- WHAT TO WORK ON
Can you output the material exactly as written, minus any pictures it holds?

- AVAILABLE DATA
-- BEGIN --

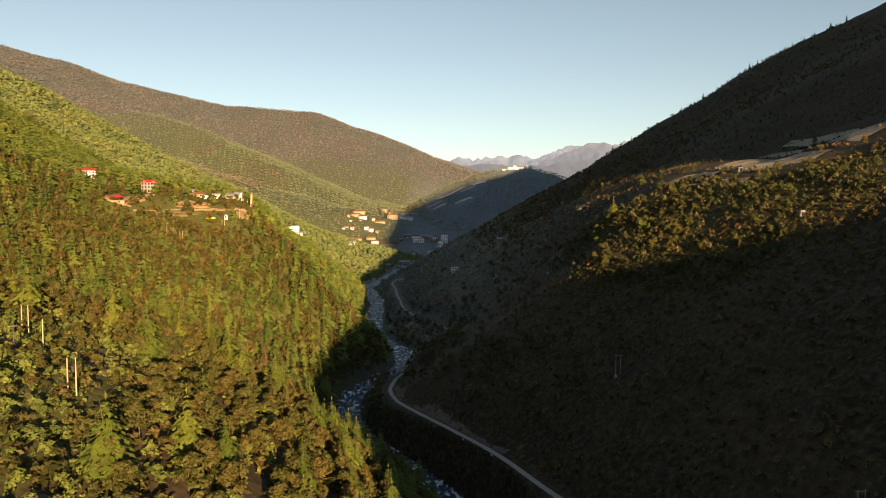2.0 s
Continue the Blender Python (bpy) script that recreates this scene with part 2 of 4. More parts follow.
def ground_material():
    m, n, l, b = material("hillside_scrub", 0.95)
    p = position(n)
    fine, mid, wide = noise_of(n, l, 0.42, 8, p), noise_of(n, l, 0.06, 6, p), noise_of(n, l, 0.012, 5, p)
    green = ramp(n, l, fine, [(0.3, (0.014, 0.012, 0.006)), (0.52, (0.037, 0.031, 0.014)), (0.72, (0.080, 0.059, 0.029))])
    dry = ramp(n, l, fine, [(0.3, (0.017, 0.014, 0.008)), (0.7, (0.070, 0.050, 0.028))])
    base = mixed(n, l, ramp(n, l, mid, [(0.45, (0, 0, 0)), (0.66, (1, 1, 1))]), green, dry)
    base = mixed(n, l, ramp(n, l, wide, [(0.5, (0, 0, 0)), (0.75, (0.5, 0.5, 0.5))]), base, (0.064, 0.040, 0.024))
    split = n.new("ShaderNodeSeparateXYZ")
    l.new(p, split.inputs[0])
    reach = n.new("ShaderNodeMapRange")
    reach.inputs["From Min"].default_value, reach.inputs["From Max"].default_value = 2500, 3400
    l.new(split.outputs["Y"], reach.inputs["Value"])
    # Ridge, mid and far floor colours carry distance haze, set by y.
    haze_ridge = ramp(n, l, mid, [(0.3, (0.070, 0.080, 0.076)), (0.7, (0.100, 0.094, 0.088))])
    haze_mid = ramp(n, l, mid, [(0.32, (0.062, 0.086, 0.064)), (0.48, (0.100, 0.112, 0.086)), (0.56, (0.130, 0.110, 0.094)), (0.72, (0.160, 0.112, 0.096))])
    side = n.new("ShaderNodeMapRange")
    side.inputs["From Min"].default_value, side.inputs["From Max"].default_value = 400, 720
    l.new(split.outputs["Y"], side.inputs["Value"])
    haze_far = ramp(n, l, mid, [(0.3, (0.122, 0.152, 0.182)), (0.7, (0.166, 0.182, 0.206))])
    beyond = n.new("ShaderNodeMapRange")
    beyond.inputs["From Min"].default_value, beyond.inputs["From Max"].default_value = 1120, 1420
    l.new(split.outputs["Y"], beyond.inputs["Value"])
    east = n.new("ShaderNodeMapRange")      # keeps the mid haze tone off the upper brush-covered mountain side
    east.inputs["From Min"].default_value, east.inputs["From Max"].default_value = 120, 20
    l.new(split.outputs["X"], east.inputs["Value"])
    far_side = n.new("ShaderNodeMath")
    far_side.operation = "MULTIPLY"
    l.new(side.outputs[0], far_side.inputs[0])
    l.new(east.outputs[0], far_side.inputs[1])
    base = mixed(n, l, far_side.outputs[0], base, haze_mid)
    grassy = ramp(n, l, fine, [(0.3, (0.040, 0.052, 0.014)), (0.7, (0.105, 0.112, 0.030))])
    bank = n.new("ShaderNodeMapRange")      # the wooded side of the river
    bank.inputs["From Min"].default_value, bank.inputs["From Max"].default_value = -60, -95
    l.new(split.outputs["X"], bank.inputs["Value"])
    base = mixed(n, l, bank.outputs[0], base, grassy)
    offset = n.new("ShaderNodeMapping")      # dry grass on the spur
    offset.inputs["Location"].default_value, offset.inputs["Scale"].default_value = (-2.35, -5.2, 0), (1 / 70, 1 / 78, 0)
    l.new(p, offset.inputs["Vector"])
    middle = n.new("ShaderNodeVectorMath")
    middle.operation = "LENGTH"
    l.new(offset.outputs[0], middle.inputs[0])
    edge = n.new("ShaderNodeMath")
    edge.operation = "MULTIPLY_ADD"
    edge.inputs[1].default_value = 1.6
    l.new(mid, edge.inputs[0])
    l.new(middle.outputs["Value"], edge.inputs[2])
    grass = ramp(n, l, fine, [(0.3, (0.032, 0.030, 0.010)), (0.7, (0.092, 0.074, 0.026))])
    reach_spur = n.new("ShaderNodeMapRange")
    reach_spur.inputs["From Min"].default_value, reach_spur.inputs["From Max"].default_value = 2.0, 1.5
    l.new(edge.outputs[0], reach_spur.inputs["Value"])
    base = mixed(n, l, reach_spur.outputs[0], base, grass)
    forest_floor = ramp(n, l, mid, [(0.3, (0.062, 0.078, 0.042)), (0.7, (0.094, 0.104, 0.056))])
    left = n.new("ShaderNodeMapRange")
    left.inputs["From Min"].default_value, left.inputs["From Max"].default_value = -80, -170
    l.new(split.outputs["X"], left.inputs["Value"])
    base = mixed(n, l, beyond.outputs[0], base, mixed(n, l, left.outputs[0], haze_far, forest_floor))
    l.new(mixed(n, l, reach.outputs[0], base, haze_ridge), b.inputs["Base Color"])
    bump(n, l, b, fine, 0.5, 0.9)
    return m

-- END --

- THE REPLY
2.0 s
Continue the Blender Python (bpy) script that recreates this scene with part 2 of 4. More parts follow.
def ground_material():
    m, n, l, b = material("hillside_scrub", 0.95)
    p = position(n)
    fine, mid, wide = noise_of(n, l, 0.42, 8, p), noise_of(n, l, 0.06, 6, p), noise_of(n, l, 0.012, 5, p)
    green = ramp(n, l, fine, [(0.3, (0.014, 0.012, 0.006)), (0.52, (0.037, 0.031, 0.014)), (0.72, (0.080, 0.059, 0.029))])
    dry = ramp(n, l, fine, [(0.3, (0.017, 0.014, 0.008)), (0.7, (0.070, 0.050, 0.028))])
    base = mixed(n, l, ramp(n, l, mid, [(0.45, (0, 0, 0)), (0.66, (1, 1, 1))]), green, dry)
    base = mixed(n, l, ramp(n, l, wide, [(0.5, (0, 0, 0)), (0.75, (0.5, 0.5, 0.5))]), base, (0.064, 0.040, 0.024))
    split = n.new("ShaderNodeSeparateXYZ")
    l.new(p, split.inputs[0])
    reach = n.new("ShaderNodeMapRange")
    reach.inputs["From Min"].default_value, reach.inputs["From Max"].default_value = 2500, 3400
    l.new(split.outputs["Y"], reach.inputs["Value"])
    # Ridge, mid and far floor colours carry distance haze, set by y.
    haze_ridge = ramp(n, l, mid, [(0.3, (0.070, 0.080, 0.076)), (0.7, (0.100, 0.094, 0.088))])
    haze_mid = ramp(n, l, mid, [(0.32, (0.062, 0.086, 0.064)), (0.48, (0.100, 0.112, 0.086)), (0.56, (0.130, 0.110, 0.094)), (0.72, (0.160, 0.112, 0.096))])
    side = n.new("ShaderNodeMapRange")
    side.inputs["From Min"].default_value, side.inputs["From Max"].default_value = 400, 720
    l.new(split.outputs["Y"], side.inputs["Value"])
    haze_far = ramp(n, l, mid, [(0.3, (0.122, 0.152, 0.182)), (0.7, (0.166, 0.182, 0.206))])
    beyond = n.new("ShaderNodeMapRange")
    beyond.inputs["From Min"].default_value, beyond.inputs["From Max"].default_value = 1120, 1420
    l.new(split.outputs["Y"], beyond.inputs["Value"])
    east = n.new("ShaderNodeMapRange")      # keeps the mid haze tone off the upper brush-covered mountain side
    east.inputs["From Min"].default_value, east.inputs["From Max"].default_value = 120, 20
    l.new(split.outputs["X"], east.inputs["Value"])
    far_side = n.new("ShaderNodeMath")
    far_side.operation = "MULTIPLY"
    l.new(side.outputs[0], far_side.inputs[0])
    l.new(east.outputs[0], far_side.inputs[1])
    base = mixed(n, l, far_side.outputs[0], base, haze_mid)
    grassy = ramp(n, l, fine, [(0.3, (0.040, 0.052, 0.014)), (0.7, (0.105, 0.112, 0.030))])
    bank = n.new("ShaderNodeMapRange")      # the wooded side of the river
    bank.inputs["From Min"].default_value, bank.inputs["From Max"].default_value = -60, -95
    l.new(split.outputs["X"], bank.inputs["Value"])
    base = mixed(n, l, bank.outputs[0], base, grassy)
    offset = n.new("ShaderNodeMapping")      # dry grass on the spur
    offset.inputs["Location"].default_value, offset.inputs["Scale"].default_value = (-2.35, -5.2, 0), (1 / 70, 1 / 78, 0)
    l.new(p, offset.inputs["Vector"])
    middle = n.new("ShaderNodeVectorMath")
    middle.operation = "LENGTH"
    l.new(offset.outputs[0], middle.inputs[0])
    edge = n.new("ShaderNodeMath")
    edge.operation = "MULTIPLY_ADD"
    edge.inputs[1].default_value = 1.6
    l.new(mid, edge.inputs[0])
    l.new(middle.outputs["Value"], edge.inputs[2])
    grass = ramp(n, l, fine, [(0.3, (0.032, 0.030, 0.010)), (0.7, (0.092, 0.074, 0.026))])
    reach_spur = n.new("ShaderNodeMapRange")
    reach_spur.inputs["From Min"].default_value, reach_spur.inputs["From Max"].default_value = 2.0, 1.5
    l.new(edge.outputs[0], reach_spur.inputs["Value"])
    base = mixed(n, l, reach_spur.outputs[0], base, grass)
    forest_floor = ramp(n, l, mid, [(0.3, (0.062, 0.078, 0.042)), (0.7, (0.094, 0.104, 0.056))])
    left = n.new("ShaderNodeMapRange")
    left.inputs["From Min"].default_value, left.inputs["From Max"].default_value = -80, -170
    l.new(split.outputs["X"], left.inputs["Value"])
    base = mixed(n, l, beyond.outputs[0], base, mixed(n, l, left.outputs[0], haze_far, forest_floor))
    l.new(mixed(n, l, reach.outputs[0], base, haze_ridge), b.inputs["Base Color"])
    bump(n, l, b, fine, 0.5, 0.9)
    return m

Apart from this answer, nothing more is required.